Valerie Sinason 

Miriam Scott obituary

Other lives: Feminist poet and editor best known for the anthology Bread and Roses: Women’s Poetry of the 19th and 20th Centuries
  
  

Miriam Scott
Miriam Scott’s collection of poems Going to the Island (2000) is based on Bardsey Island, off the coast of north-west Wales, which she knew well. Photograph: Ann Scott

My fellow poet Miriam Scott, who has died aged 76 after a long illness, was a feminist poet and editor. Under the name Diana Scott, she edited the anthology Bread and Roses: Women’s Poetry of the 19th and 20th Centuries (1982). Compiled to “give pleasure both to readers who have not read much poetry, and to those who feel that poetry is already very much part of their lives”, the book’s scholarly introduction sensitively addressed the nature of inspiration and of women’s writing at different times.

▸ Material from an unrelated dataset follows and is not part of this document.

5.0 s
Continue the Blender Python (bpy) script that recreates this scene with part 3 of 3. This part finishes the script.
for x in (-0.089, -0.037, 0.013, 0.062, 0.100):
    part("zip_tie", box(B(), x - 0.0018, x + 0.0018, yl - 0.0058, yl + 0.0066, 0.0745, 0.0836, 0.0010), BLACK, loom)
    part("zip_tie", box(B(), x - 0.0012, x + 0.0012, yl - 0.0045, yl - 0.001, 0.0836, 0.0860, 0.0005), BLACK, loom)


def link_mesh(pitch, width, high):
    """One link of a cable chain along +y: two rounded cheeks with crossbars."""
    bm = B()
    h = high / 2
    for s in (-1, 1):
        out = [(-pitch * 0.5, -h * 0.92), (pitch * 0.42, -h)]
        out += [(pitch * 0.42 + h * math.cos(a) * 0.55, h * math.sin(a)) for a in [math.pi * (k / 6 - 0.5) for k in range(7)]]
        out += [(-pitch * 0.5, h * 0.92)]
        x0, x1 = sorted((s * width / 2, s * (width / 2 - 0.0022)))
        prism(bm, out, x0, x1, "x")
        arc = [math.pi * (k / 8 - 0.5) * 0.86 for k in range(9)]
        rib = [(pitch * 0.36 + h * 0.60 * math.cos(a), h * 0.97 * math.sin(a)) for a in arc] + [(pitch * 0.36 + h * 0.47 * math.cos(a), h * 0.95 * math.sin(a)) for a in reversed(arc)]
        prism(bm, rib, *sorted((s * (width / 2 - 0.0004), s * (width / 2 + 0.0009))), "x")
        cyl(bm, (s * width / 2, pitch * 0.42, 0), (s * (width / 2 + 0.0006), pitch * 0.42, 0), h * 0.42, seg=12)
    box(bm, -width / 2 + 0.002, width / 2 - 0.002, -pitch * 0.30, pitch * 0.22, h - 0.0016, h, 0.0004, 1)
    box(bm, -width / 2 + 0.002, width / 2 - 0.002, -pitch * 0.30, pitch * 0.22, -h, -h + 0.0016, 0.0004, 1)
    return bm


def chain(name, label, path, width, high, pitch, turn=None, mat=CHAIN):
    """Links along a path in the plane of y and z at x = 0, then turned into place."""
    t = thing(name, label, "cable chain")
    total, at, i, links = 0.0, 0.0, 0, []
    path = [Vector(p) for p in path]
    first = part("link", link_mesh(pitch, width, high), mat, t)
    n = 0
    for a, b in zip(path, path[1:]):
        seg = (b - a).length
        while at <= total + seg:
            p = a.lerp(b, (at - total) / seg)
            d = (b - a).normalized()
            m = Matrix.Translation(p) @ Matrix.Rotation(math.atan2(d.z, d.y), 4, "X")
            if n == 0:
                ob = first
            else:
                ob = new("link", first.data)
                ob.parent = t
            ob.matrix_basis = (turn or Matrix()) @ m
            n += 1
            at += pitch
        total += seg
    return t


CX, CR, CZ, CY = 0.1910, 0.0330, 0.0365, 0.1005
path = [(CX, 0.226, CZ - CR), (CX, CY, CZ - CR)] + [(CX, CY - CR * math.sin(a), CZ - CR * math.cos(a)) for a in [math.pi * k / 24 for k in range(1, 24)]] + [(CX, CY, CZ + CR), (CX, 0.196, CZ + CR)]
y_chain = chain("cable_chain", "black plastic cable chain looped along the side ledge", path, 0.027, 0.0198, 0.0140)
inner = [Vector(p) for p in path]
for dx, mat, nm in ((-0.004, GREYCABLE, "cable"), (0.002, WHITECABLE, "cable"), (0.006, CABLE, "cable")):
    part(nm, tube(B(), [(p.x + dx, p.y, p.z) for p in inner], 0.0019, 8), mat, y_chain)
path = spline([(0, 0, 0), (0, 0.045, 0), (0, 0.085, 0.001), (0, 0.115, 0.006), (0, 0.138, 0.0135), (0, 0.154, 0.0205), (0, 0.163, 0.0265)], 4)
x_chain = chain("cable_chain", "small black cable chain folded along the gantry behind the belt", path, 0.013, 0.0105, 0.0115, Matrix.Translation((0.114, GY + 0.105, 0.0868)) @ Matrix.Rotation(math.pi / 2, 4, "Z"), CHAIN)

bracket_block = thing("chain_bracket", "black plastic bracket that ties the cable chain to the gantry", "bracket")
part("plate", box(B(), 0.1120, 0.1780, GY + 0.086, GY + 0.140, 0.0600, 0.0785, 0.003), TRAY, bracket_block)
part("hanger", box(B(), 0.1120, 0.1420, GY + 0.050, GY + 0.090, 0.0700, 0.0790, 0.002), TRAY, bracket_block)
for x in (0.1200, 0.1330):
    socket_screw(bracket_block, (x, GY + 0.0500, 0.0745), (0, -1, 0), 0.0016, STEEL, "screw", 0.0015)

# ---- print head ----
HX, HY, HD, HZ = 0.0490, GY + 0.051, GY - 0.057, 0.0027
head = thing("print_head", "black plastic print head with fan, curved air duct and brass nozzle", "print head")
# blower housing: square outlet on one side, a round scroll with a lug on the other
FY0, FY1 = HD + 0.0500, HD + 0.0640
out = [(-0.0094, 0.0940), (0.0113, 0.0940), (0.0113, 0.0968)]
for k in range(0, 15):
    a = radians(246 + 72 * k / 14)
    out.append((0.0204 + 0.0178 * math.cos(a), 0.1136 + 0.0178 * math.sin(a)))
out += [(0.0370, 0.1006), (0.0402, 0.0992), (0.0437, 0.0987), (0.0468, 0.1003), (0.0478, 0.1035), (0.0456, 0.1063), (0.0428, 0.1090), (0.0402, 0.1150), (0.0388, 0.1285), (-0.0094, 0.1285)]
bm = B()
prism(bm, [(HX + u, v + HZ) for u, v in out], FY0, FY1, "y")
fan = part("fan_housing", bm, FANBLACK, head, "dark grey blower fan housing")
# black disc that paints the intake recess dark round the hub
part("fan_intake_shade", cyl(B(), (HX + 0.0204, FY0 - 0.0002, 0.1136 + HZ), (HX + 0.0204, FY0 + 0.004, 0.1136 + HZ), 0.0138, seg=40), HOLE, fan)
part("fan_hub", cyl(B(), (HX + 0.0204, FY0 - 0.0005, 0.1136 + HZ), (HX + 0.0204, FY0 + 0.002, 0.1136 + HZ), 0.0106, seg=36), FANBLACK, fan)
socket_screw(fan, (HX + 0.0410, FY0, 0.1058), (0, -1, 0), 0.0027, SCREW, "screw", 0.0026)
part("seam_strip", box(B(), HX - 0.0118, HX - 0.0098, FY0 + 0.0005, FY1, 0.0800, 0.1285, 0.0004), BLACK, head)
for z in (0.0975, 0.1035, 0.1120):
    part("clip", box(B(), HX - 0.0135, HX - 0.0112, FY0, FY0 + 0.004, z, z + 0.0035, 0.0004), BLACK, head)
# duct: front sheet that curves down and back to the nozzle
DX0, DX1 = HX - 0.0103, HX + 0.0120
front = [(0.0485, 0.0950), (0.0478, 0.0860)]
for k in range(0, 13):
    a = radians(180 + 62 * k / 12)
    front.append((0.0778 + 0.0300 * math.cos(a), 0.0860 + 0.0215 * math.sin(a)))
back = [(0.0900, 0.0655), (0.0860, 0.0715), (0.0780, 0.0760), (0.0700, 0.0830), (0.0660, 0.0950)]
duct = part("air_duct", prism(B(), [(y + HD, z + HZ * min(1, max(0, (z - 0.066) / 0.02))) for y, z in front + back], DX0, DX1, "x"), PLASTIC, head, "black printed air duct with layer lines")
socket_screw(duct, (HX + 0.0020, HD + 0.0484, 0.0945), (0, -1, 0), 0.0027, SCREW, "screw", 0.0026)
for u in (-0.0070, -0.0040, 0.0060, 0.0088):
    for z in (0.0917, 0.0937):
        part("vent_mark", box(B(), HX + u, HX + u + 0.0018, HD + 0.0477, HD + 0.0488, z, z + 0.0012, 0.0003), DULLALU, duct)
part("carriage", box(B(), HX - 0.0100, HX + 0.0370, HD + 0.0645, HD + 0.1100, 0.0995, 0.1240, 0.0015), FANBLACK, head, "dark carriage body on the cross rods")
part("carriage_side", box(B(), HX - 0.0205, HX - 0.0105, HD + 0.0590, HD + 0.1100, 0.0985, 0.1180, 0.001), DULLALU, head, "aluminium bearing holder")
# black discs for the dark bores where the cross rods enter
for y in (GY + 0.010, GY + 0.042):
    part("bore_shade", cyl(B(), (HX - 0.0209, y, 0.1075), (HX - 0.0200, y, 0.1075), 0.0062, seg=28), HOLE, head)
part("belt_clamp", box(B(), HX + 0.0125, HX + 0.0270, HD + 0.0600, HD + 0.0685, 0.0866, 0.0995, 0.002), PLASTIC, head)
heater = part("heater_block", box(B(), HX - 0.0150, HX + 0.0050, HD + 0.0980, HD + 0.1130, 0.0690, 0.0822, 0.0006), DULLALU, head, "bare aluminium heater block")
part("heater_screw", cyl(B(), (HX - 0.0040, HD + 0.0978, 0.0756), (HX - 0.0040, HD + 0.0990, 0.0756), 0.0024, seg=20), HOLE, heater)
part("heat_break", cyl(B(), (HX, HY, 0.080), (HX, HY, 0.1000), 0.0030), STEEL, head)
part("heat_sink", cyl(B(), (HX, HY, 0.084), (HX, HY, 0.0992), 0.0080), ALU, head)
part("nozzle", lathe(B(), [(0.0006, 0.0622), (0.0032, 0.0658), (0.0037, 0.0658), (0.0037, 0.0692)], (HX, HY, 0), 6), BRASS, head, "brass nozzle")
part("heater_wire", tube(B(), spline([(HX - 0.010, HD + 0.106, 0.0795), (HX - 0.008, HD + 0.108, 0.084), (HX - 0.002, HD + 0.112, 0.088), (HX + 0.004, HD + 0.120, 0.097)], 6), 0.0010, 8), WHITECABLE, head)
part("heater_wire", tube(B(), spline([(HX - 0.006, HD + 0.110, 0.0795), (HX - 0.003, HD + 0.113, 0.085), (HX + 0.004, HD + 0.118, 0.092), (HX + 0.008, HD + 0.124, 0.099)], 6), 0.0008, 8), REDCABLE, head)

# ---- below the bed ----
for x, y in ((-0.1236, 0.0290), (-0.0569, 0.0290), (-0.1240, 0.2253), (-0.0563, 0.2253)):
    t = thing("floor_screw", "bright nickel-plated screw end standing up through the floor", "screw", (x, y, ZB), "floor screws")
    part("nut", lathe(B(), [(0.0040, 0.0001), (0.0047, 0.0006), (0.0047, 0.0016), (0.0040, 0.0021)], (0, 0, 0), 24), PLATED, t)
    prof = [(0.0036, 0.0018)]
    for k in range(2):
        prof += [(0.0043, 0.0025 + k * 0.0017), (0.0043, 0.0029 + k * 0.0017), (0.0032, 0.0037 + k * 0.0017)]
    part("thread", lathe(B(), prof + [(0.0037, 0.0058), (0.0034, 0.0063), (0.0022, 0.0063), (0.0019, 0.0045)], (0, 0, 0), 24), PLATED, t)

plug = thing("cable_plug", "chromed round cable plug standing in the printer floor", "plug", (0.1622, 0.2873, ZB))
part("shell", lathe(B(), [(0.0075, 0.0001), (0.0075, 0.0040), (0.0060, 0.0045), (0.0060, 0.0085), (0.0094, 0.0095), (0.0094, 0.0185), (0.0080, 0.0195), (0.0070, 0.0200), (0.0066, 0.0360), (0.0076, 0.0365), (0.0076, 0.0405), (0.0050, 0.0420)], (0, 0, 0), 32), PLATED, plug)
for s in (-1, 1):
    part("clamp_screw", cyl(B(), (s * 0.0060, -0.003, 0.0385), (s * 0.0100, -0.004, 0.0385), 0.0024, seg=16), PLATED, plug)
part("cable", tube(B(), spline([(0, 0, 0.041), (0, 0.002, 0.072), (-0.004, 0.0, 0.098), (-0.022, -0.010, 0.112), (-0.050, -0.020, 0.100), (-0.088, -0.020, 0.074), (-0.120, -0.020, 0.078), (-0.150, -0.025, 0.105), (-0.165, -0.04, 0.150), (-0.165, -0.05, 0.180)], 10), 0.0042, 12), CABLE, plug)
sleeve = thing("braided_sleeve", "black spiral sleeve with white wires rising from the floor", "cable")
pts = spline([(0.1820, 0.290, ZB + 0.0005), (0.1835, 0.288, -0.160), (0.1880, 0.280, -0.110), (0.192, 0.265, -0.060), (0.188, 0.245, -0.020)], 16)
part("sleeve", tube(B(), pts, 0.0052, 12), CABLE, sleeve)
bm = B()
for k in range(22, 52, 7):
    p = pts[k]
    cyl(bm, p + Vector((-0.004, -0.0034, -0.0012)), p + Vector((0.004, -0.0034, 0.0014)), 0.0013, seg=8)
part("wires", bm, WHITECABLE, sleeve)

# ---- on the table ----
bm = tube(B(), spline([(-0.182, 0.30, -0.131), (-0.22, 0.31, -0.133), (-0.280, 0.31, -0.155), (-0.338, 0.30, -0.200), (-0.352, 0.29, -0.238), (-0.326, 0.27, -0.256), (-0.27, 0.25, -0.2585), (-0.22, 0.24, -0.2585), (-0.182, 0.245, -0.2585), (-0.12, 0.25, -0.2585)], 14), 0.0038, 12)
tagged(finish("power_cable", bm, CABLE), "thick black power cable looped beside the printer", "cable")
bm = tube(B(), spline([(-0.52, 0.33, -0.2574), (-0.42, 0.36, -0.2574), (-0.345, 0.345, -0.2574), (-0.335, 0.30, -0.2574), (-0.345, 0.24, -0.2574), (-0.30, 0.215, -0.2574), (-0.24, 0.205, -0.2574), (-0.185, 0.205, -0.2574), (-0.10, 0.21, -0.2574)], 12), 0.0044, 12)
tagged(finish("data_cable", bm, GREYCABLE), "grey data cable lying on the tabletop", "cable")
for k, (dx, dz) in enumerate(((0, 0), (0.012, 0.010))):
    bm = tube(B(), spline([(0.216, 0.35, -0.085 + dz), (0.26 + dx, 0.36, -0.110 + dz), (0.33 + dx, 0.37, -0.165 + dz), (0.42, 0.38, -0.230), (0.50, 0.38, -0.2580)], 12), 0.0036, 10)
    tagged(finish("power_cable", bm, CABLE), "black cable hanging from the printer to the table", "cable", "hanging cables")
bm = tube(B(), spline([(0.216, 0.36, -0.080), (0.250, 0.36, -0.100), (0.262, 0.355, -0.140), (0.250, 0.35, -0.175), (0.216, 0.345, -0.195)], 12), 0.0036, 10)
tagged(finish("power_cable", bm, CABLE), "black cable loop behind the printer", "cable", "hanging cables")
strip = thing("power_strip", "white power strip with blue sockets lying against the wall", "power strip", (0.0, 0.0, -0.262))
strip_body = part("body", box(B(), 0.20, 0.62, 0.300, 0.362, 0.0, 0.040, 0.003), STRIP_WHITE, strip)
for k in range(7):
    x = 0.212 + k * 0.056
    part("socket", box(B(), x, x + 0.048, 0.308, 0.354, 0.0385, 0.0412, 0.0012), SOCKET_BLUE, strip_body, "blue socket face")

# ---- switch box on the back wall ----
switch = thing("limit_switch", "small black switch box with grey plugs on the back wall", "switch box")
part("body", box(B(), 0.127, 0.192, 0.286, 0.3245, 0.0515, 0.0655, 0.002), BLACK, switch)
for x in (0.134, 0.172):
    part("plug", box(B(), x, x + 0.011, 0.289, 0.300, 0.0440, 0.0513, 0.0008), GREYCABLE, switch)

Miriam’s early poetry had appeared in the Arts Council’s New Poetry anthologies and in Gallery magazine, among other publications. She co-authored the influential pamphlet If Women Want to Speak, What Language Do They Use?, with Mary Coghill (1977); and, with Judith Kazantzis, Harriet Rose and me, was a member of Prodigal Daughters, an innovative women’s poetry theatre group of the mid-1970s to early 80s. Prodigal Daughters performed their own poems in dramatic sequences, together with dancers, musicians and singers.

Born in Waltham, Massachusetts, to Joan (nee Rawlinson), a language teacher from the Channel Islands, and David Scott, a technical journalist from the US, Miriam attended Woodhouse grammar school, Finchley, in north London, having moved to the UK at the age of two. She graduated in drama and modern Greek from Birmingham University in 1968.

She then taught English as a foreign language, and undertook other part-time work while developing her own poetry and translating poetry from the Greek. In 1977, Miriam moved to Leeds, where two years later she married John Harris, and raised his young daughter, Kati, as her own, remaining close to her after she and John divorced in 1989. Miriam managed Leeds Accommodation Forum, a social enterprise supporting homeless people, until 2008.

Miriam had a fine alto voice, and during her years in Leeds she collaborated with the bass-baritone John Rath on singing translations of Schubert’s Die Winterreise and Die Schöne Müllerin, which were successfully performed.

Her collection of poems Going to the Island (2000) was created as part of the Opening Line, a writer development project run by the Word Hoard in partnership with Yorkshire Art Circus, based in Huddersfield. Described by the poet Ian Duhig as moving “beyond being records of events to becoming events in themselves, the achievement of a true poet”, Going to the Island is based on Bardsey Island, off the coast of north-west Wales, which Miriam knew well, but, as she wrote, “many other islands, real and imaginary, have also contributed”. Going to the Island was set to music and performed with Eilir Owen Griffiths at Leeds Lieder + in 2005.

Her last 15 years were spent in Pembrokeshire with Eliot Baron, whom she met in 2008 at a storytelling retreat held at the National Writing Centre of Wales at Tŷ Newydd. They lived in the village of Maidenwells and married in 2011. Miriam was active in poetry and storytelling groups, and she and Eliot sang at many community events and camping festivals.

She is survived by Eliot, Kati and by her sister, Ann.